Written by R. D. Wingfield

Number 1 in Inspector Frost

Publisher: Constable
Pages: 288
Genre: Mystery, Crime
Published: 1984-01-01
Original Language: English

Ten days to Christmas and Tracey Uphill, aged eight, hasn't come home from Sunday school. Her mother, a pretty young prostitute, is desperate. Enter Detective Inspector Jack Frost, sloppy, scruffy and insubordinate. To help him investigate the case of the missing child, Frost has been assigned a new sidekick, the Chief Constable's nephew. Fresh to provincial Denton in an oversmart suit, Detective Constable Clive Barnard is an easy target for Frost's withering satire. Assisted and annoyed by Barnard, Frost, complete with a store of tasteless anecdotes to fit every occasion, proceeds with the investigation in typically unorthodox style. After he's consulted a local witch, Dead Man's Hollow yields up a skeleton. Frost finds himself drawn into an unsolved crime from the past and risks not only his career, but also his life.

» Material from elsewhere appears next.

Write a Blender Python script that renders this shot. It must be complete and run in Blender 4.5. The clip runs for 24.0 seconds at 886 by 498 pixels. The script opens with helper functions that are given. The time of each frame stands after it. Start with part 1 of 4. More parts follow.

Read from 2012-06-08 to 2012-06-11
Read in English
Rating: 3/5
Review: This is the first book about Inspector Jack Frost, the source-material for the tv-series “A Touch of Frost”. The book is considerably darker than what I recall the series being, and Jack is portrayed as a less likable character, but in the “you wouldn’t expect like him, but you can’t stop yourself from taking his side anyway”-antihero kind of way. The problem is that this is done without any subtlety, which got rather annoying after a while. Frost will be excessively obnoxious in a childish way, but a few pages later something is done or said that redeems him. The gradual revealing of Frost’s intriguing, dark, history (because every conflicted detective needs one) seems forced, as if it was inserted into the book wherever an excuse could be found to fit it in. All that aside, this is a decent crime-mystery. The main plot is quite good, and the story held up better than I thought it would. Unfortunately there are also a lot of distracting elements. Among them are more than a few sexually themed asides, which purposefully border on what would be considered legally or morally acceptable. In some places it is relevant and justified by the story, but elsewhere it seems to be used, excessively, to build under the already artificial-seeming ‘dark’ mood and tone of the story. Still though, this is a good detective-story, but it could probably have been told a bit better.